# [Stated problem]
Nothing but the lines from the line that contains "Continue the Blender" through the line that contains "return 0.02 + row +" should appear in the output, each reproduced exactly.

Rows from a dataset of clips and code
##########

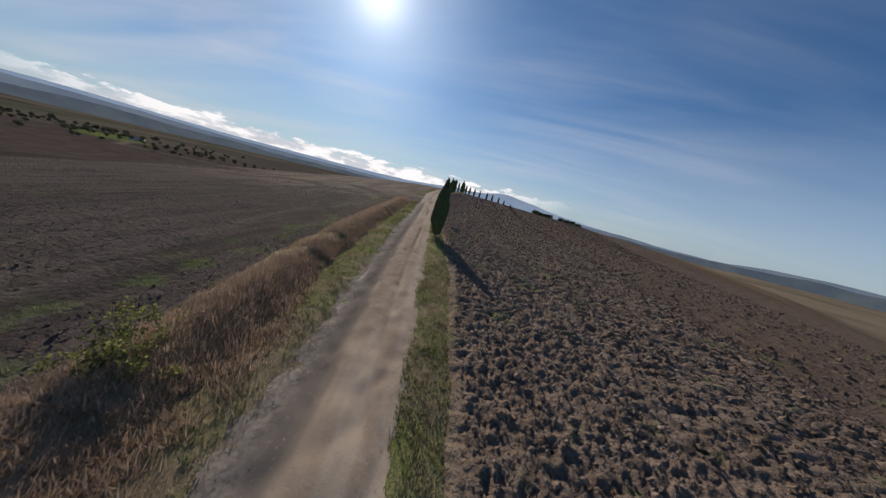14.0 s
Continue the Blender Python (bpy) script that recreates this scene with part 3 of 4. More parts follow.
def left_relief(y, d, x, wy):
    row = 0.05 * np.sin((d + 0.25 * fbm(y / 20, d * 0, 2, 3)) * 2 * np.pi / 1.9) * smooth(fbm(x / 9, wy / 9, 3, 91), 0.35, 0.6)
    rough = rough_left(y, d)
    return 0.02 + row * 0.5 + (0.02 + 0.13 * rough) * lumps(x, wy, 0.36, 12) + 0.10 * (fbm(x / 3, wy / 3, 3, 95) - 0.5) + 0.10 * left_line(y, d)


def far_end(y):
    """How far the slanting end of the tilled field has come in."""
    return smooth(y, 205, 250)


def skew(d):
    return 7.2 + 0.26 * np.clip(-d - 9, 0, 60)


def pale_relief(y, d, x, wy):
    row = (0.035 * np.sin(d * 2 * np.pi / 2.6) + 0.05 * np.sin(d * 2 * np.pi / 7.5)) * (1 - 0.7 * smooth(y, 370, 380))
    return 0.02 + row + 0.045 * lumps(x, wy, 0.5, 14) + 0.06 * (fbm(x / 3, wy / 3, 3, 96) - 0.5)


left_d = np.concatenate([np.arange(42, 14, -0.5), np.arange(14, -0.1, -0.26)])
strip("field_left", -50, 251, 0.4, left_d, left_relief, dark_soil, "dark finely tilled field sloping down from the road",
      {"track": lambda y, d, x, wy: np.clip(0.40 * rough_left(y, d) + 0.6 * left_line(y, d), 0, 1), "green": left_weeds, "dry": lambda y, d, x, wy: 0.55 * smooth(y, 232, 258) * smooth(fbm(x / 3, wy / 3, 4, 89), 0.42, 0.6)}, "field",
      place=lambda y, u: -(edge_left(y) + u), slant=lambda y, u: far_end(y) * skew(-u - 6.5))


strip("field_left_harrowed", 250.6, 376, 0.4, left_d, pale_relief, pale_soil, "pale harrowed field with long drill lines",
      {"green": lambda y, d, x, wy: 0.7 * np.exp(-((-d - 3.1) / 0.9) ** 2) * smooth(fbm(x / 3, wy / 3, 4, 98), 0.46, 0.58) * (1 - smooth(y, 312, 336)) + 0.3 * (1 - smooth(y - skew(d), 252, 262)) * smooth(fbm(x / 3, wy / 3, 4, 86), 0.45, 0.6),
       "dry": lambda y, d, x, wy: np.clip(0.45 * smooth(fbm(d / 2.0, y / 30, 3, 85), 0.5, 0.6) + 0.8 * np.exp(-((-d - 2.6) / 0.9) ** 2) * smooth(fbm(x / 1.4, wy / 1.4, 4, 84), 0.42, 0.56), 0, 1)}, "field",
      place=lambda y, u: -(edge_left(y) + u), slant=lambda y, u: (1 - smooth(y, 251, 330)) * skew(-u - 6.5))
strip("field_left_upper", 375, 470, 0.45, left_d, pale_relief, upper_soil, "brown harrowed field above the roadside ditch",
      {"green": lambda y, d, x, wy: 0 * d, "dry": lambda y, d, x, wy: 0 * d}, "field", place=lambda y, u: -(edge_left(y) + u))


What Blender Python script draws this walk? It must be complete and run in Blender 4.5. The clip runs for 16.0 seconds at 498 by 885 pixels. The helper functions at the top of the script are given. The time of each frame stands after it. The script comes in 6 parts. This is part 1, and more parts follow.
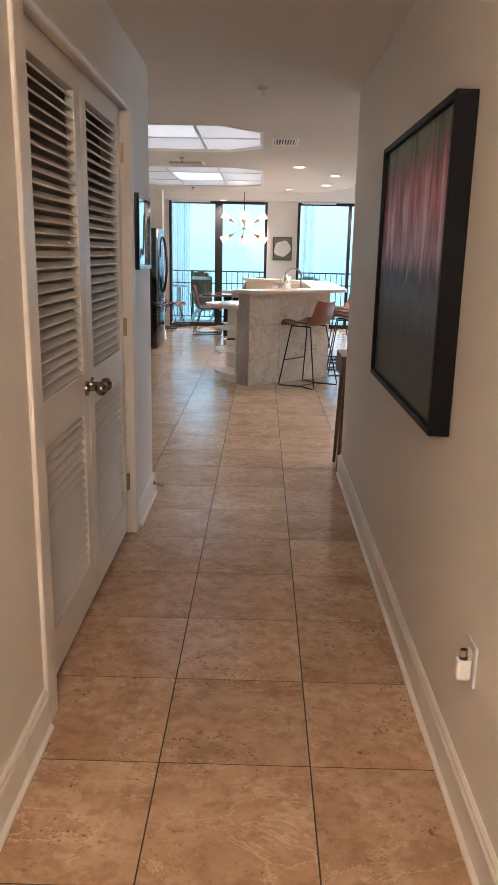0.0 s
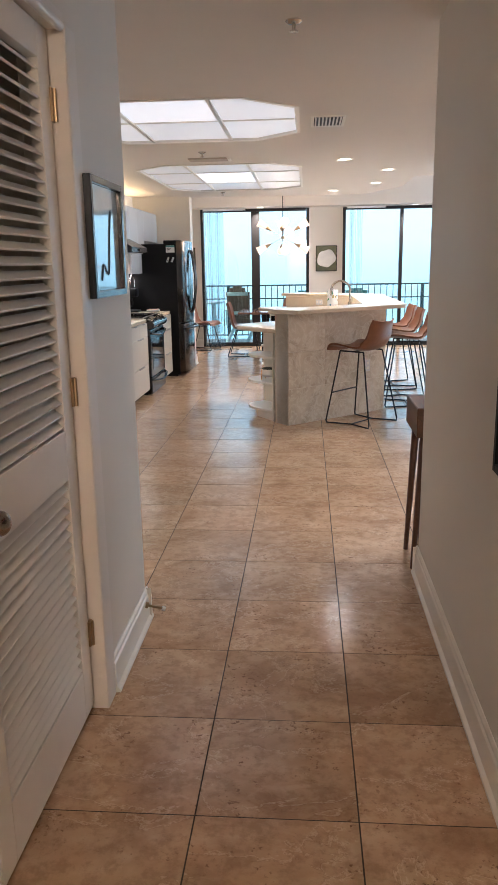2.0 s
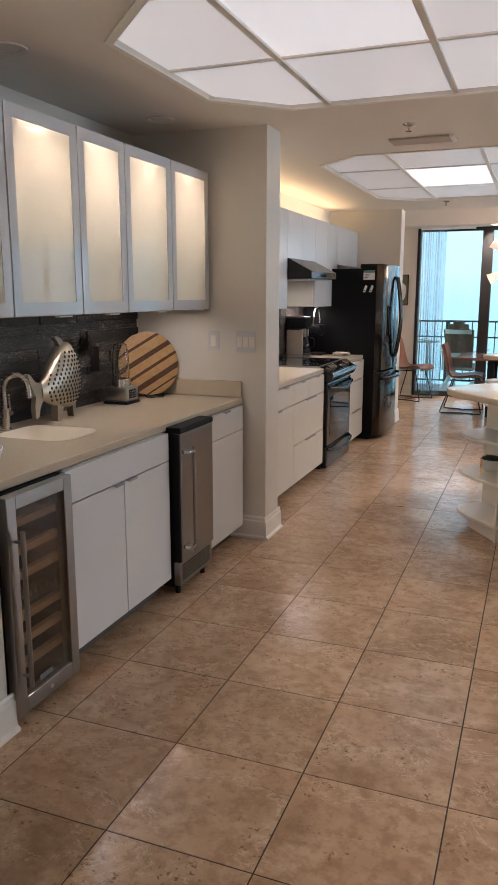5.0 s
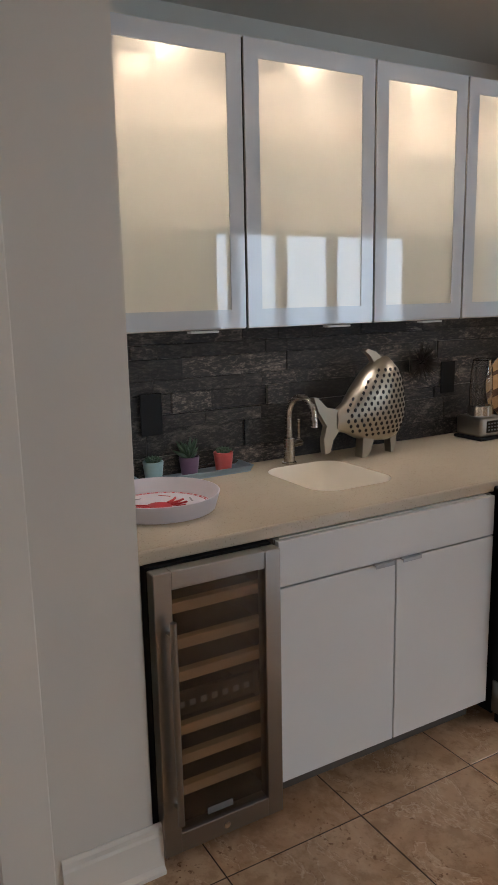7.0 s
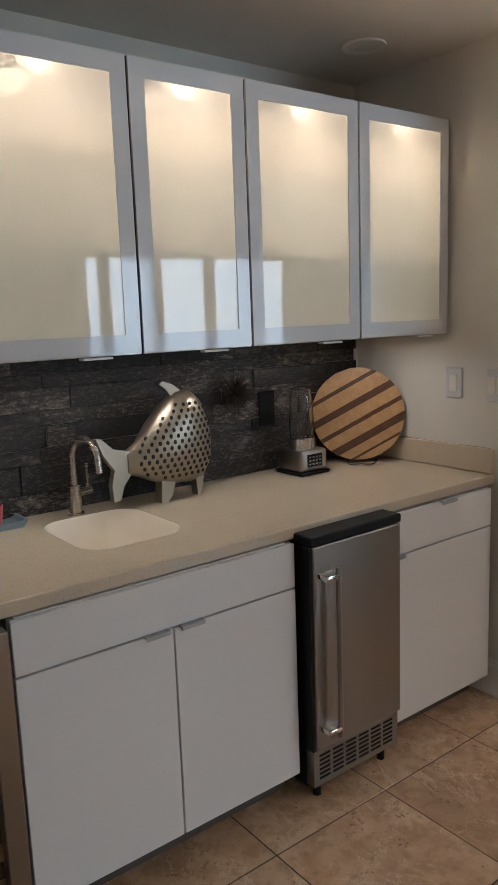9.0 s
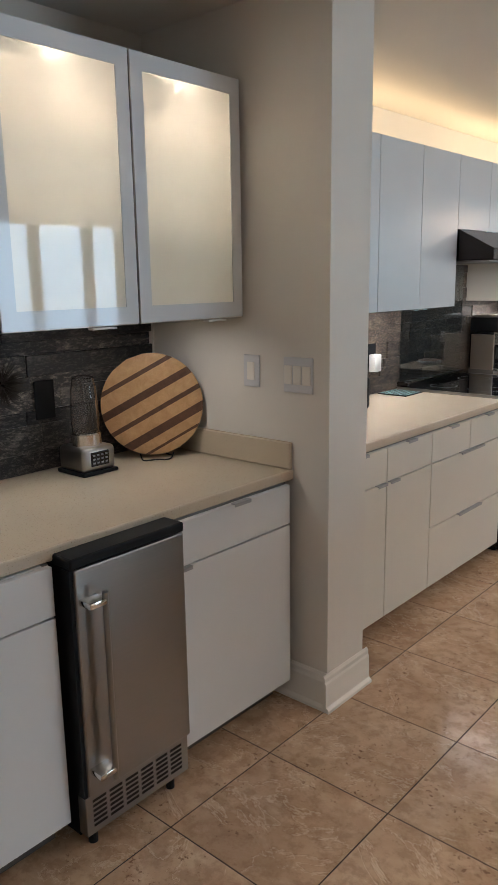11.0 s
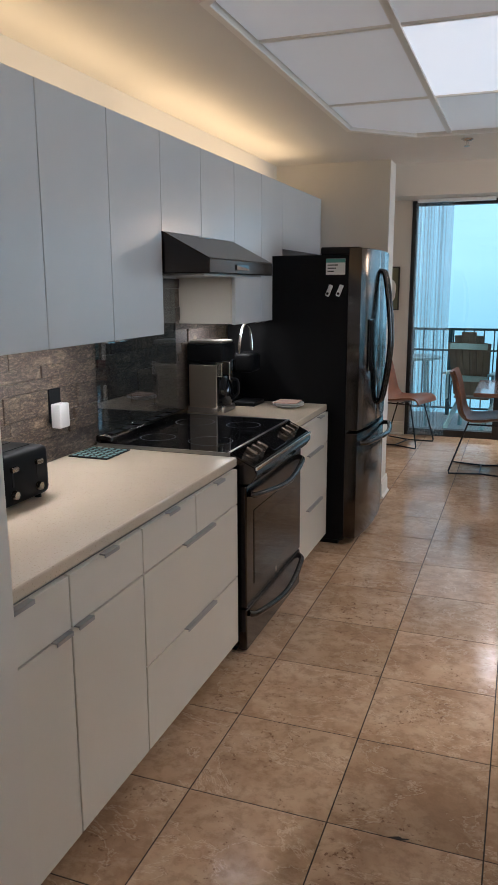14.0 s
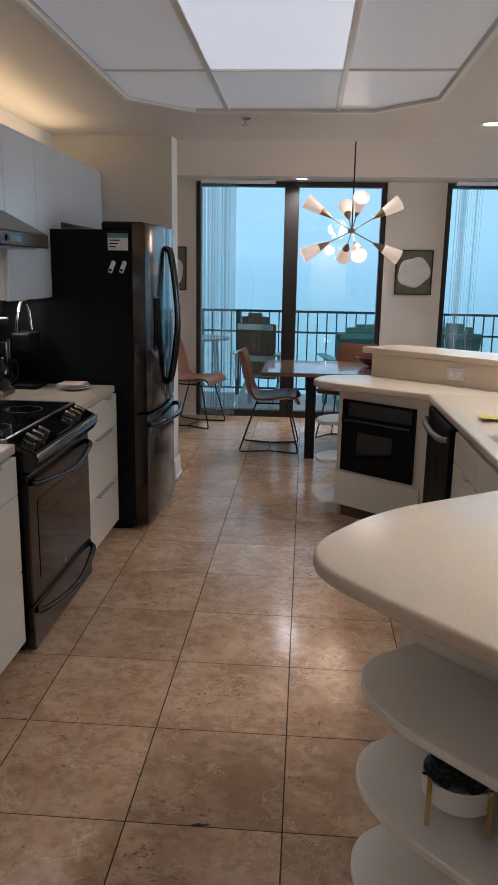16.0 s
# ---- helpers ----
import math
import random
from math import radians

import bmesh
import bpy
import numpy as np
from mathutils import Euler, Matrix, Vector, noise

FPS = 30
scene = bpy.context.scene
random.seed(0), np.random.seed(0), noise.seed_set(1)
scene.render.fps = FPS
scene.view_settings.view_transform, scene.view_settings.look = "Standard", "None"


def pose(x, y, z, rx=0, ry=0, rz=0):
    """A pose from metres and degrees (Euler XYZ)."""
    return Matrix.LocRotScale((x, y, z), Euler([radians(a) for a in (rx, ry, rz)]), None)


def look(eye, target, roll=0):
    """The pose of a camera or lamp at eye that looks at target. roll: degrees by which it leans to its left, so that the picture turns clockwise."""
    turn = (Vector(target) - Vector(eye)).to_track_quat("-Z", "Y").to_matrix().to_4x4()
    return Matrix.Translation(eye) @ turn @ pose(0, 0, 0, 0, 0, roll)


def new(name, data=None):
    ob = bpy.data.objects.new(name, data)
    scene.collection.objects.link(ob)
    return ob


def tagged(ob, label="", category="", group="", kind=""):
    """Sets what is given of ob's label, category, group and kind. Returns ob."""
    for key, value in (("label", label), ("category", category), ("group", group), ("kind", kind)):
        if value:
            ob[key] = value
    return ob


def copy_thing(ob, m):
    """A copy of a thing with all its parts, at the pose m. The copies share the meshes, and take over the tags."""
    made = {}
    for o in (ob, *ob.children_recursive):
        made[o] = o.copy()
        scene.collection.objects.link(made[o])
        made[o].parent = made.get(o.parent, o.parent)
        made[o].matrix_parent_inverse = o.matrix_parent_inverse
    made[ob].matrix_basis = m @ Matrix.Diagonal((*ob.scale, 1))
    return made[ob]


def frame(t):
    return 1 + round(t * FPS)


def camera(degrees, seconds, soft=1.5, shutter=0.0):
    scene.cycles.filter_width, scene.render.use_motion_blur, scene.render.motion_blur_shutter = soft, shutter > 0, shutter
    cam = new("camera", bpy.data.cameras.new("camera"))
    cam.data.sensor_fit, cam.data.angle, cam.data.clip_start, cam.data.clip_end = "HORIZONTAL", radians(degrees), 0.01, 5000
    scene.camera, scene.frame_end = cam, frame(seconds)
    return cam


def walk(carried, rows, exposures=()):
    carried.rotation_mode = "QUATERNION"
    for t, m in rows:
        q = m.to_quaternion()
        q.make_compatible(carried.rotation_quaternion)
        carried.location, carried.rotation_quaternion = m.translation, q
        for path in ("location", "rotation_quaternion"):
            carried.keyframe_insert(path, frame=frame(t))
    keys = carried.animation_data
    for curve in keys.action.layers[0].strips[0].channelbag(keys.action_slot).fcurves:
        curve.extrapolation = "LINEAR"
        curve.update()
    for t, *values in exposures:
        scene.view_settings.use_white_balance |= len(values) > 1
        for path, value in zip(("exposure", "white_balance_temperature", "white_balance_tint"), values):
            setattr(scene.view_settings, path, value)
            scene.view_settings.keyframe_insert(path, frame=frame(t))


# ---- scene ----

##########

# [Answer in full]
Continue the Blender Python (bpy) script that recreates this scene with part 3 of 4. More parts follow.
def left_relief(y, d, x, wy):
    row = 0.05 * np.sin((d + 0.25 * fbm(y / 20, d * 0, 2, 3)) * 2 * np.pi / 1.9) * smooth(fbm(x / 9, wy / 9, 3, 91), 0.35, 0.6)
    rough = rough_left(y, d)
    return 0.02 + row * 0.5 + (0.02 + 0.13 * rough) * lumps(x, wy, 0.36, 12) + 0.10 * (fbm(x / 3, wy / 3, 3, 95) - 0.5) + 0.10 * left_line(y, d)


def far_end(y):
    """How far the slanting end of the tilled field has come in."""
    return smooth(y, 205, 250)


def skew(d):
    return 7.2 + 0.26 * np.clip(-d - 9, 0, 60)


def pale_relief(y, d, x, wy):
    row = (0.035 * np.sin(d * 2 * np.pi / 2.6) + 0.05 * np.sin(d * 2 * np.pi / 7.5)) * (1 - 0.7 * smooth(y, 370, 380))
    return 0.02 + row + 0.045 * lumps(x, wy, 0.5, 14) + 0.06 * (fbm(x / 3, wy / 3, 3, 96) - 0.5)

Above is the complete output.